Weekly Commentary, 10/26/15 – 10/30/15
The Federal Reserve surprised no one when they decided to leave rates on hold following their two-day meeting that ended on Wednesday. However, this statement made clear that a rate increase will be on the table at the next Federal Open Market Committee meeting in mid-December. The statement following the meeting provoked less concern over global markets than the September statement. The strongest reaction was in the currency market, where the U.S. Dollar Index jumped nearly 1%. Yields on the 2-year U.S. Treasury Note, the issue most sensitive to Fed expectations, increased 6 basis points, achieving a one month high of 0.71%. The benchmark 10-year note rose 5 basis points to 2.09%
NASDAQ finished the week 0.43% or 43 basis points higher, while the other major U.S. indexes closed the week close to unchanged. For the month, global equities experienced some of their biggest monthly gains in years. The S&P 500 rose 8.3%, the EURO STOXX 50 rose 10.24%, and Nikkei 225 climbed 9.75%. In a sign of lagging breadth, the Russell 2000 (a measure of small cap stocks) only rose 5.63%. Other technical indicators measuring breadth and relative strength are improving, but not nearly at the rate of change we are experiencing in price. The one-month surge in price we saw in October has taken the market to overbought levels and well into the trading range that was established earlier in the year. Some might expect the market to consolidate after such a big move up in October before continuing higher or retesting the double bottom established in the fall. We don’t know what the market direction will be after October’s impressive performance, but we believe our strategies are properly positioned for the current risk in the market.

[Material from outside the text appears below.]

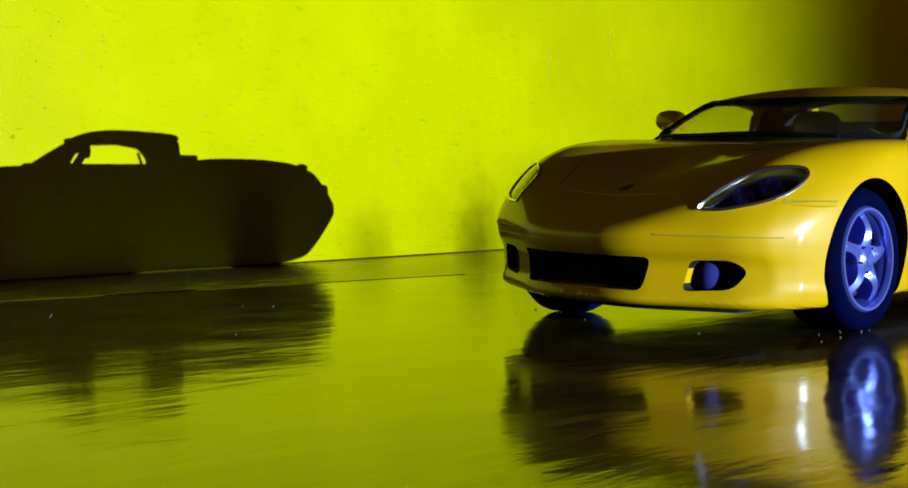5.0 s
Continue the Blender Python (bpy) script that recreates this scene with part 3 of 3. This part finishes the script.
border = [on_cabin(y, z, 0.004) for y, z in rounded([(-0.698, 0.862), (0.698, 0.862), (0.590, 1.058), (-0.590, 1.058)], 0.04, 4)]
dense = []
for i in range(len(border)):
    a, b = Vector(border[i]), Vector(border[(i + 1) % len(border)])
    n = max(1, int((b - a).length / 0.05))
    for k in range(n):
        p = a.lerp(b, k / n)
        dense.append(on_cabin(p.y, p.z, 0.004))
part("screen_seal", scaled(tube_bm(dense, 0.013, 6, True)), BLACK, screen, "black windscreen seal")
for s in (-1, 1):
    # quarter-light bar behind the side window
    bar = [(2.535, s * (side_y(2.535, 1.01, cabin_field) - 0.020), 1.005), (2.605, s * (side_y(2.605, 0.88, cabin_field) - 0.020), 0.85)]
    part("window_bar", scaled(tube_bm(bar, 0.014, 8)), PAINT, roof)
wiper = [on_cabin(y, 0.862 + 0.012 * math.cos(y * 4), 0.013) for y in np.linspace(-0.45, 0.35, 9)]
part("wiper", scaled(tube_bm(wiper, 0.009, 6)), BLACK, screen, "thin black wiper")


# wheels
def spoke_bm(r0, r1, y):
    """One spoke: two ribs that part towards the rim, thick in the middle."""
    bm = bmesh.new()
    n = 9
    rows_ = []
    for i in range(n):
        t = i / (n - 1)
        r = r0 + (r1 - r0) * t
        w = 0.019 + 0.003 * t + 0.034 * (1 - t) ** 3 + 0.024 * t ** 6
        crown = y - 0.018 * math.sin(math.pi * t) + 0.035 * t * t
        pts = [(-w, crown + 0.034), (-w * 0.85, crown + 0.004), (-w * 0.35, crown - 0.004), (0, crown - 0.010), (w * 0.35, crown - 0.004), (w * 0.85, crown + 0.004), (w, crown + 0.034)]
        rows_.append([bm.verts.new((a, b, r)) for a, b in pts])
    for i in range(n - 1):
        for k in range(6):
            bm.faces.new((rows_[i][k], rows_[i][k + 1], rows_[i + 1][k + 1], rows_[i + 1][k]))
    bmesh.ops.recalc_face_normals(bm, faces=bm.faces[:])
    geo = bmesh.ops.extrude_face_region(bm, geom=bm.faces[:])
    for v in geo["geom"]:
        if isinstance(v, bmesh.types.BMVert):
            v.co.y += 0.05
    bmesh.ops.recalc_face_normals(bm, faces=bm.faces[:])
    return bm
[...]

The Stadion Managed Account Risk objectives are managed using a “core/satellite” approach. The core positions will comprise 40-60% of the portfolio and are invested in equity, fixed income and money market instruments with the strategic allocation becoming more risk averse as the risk tolerance of each fund changes. In allocating the objective’s satellite assets the remaining 40-60% of each portfolio, Stadion uses a proprietary, rules based weight of the evidence model. The portfolios remain invested per the risk objective.
Past performance is no guarantee of future results. Investments are subject to risk, and any of Stadion’s investment strategies may lose money. The investment strategies presented are not appropriate for every investor and financial advisors should review the terms and conditions and risks involved. Stadion’s actively managed portfolios may underperform during bull markets. Some information contained herein was prepared by or obtained from sources that Stadion believes to be reliable. There is no assurance that any of the target prices or other forward-looking statements mentioned will be attained. Any market prices are only indications of market values and are subject to change. The S&P 500 Index is the Standard & Poor’s Composite Index of 500 stocks and is a widely recognized, unmanaged index of common stock price. The NASDAQ Composite is a stock market index of the common stocks and similar securities listed on the NASDAQ stock market and it is highly followed in the U.S. as an indicator of the performance of stocks of technology companies and growth companies. The Nikkei 225 is a price-weighted stock market index for the Tokyo Stock Exchange and is the most widely quoted average of Japanese equities. The EURO STOXX 50 (SX5E) Index is Europe's leading blue-chip index for the Eurozone and provides a blue-chip representation of supersector leaders in the Eurozone. The index covers 50 stocks from 12 Eurozone countries. The Russell 2000 Index is a small-cap stock market index of the bottom 2,000 stocks in the Russell 3000 Index. It is the most widely quoted measure of the overall performance of the small-cap to mid-cap company shares. It is not possible to invest directly in indexes (like the S&P 500) which are unmanaged and do not incur fees and charges. The Sharpe ratio measures the excess return per unit of deviation, or risk. Any references to specific securities or market indexes are for informational purposes only. They are not intended as specific investment advice and should not be relied on for making investment decisions.
Past Performance is no guarantee of future results. Investments are subject to risk, and any of Stadion's investment strategies may lose money.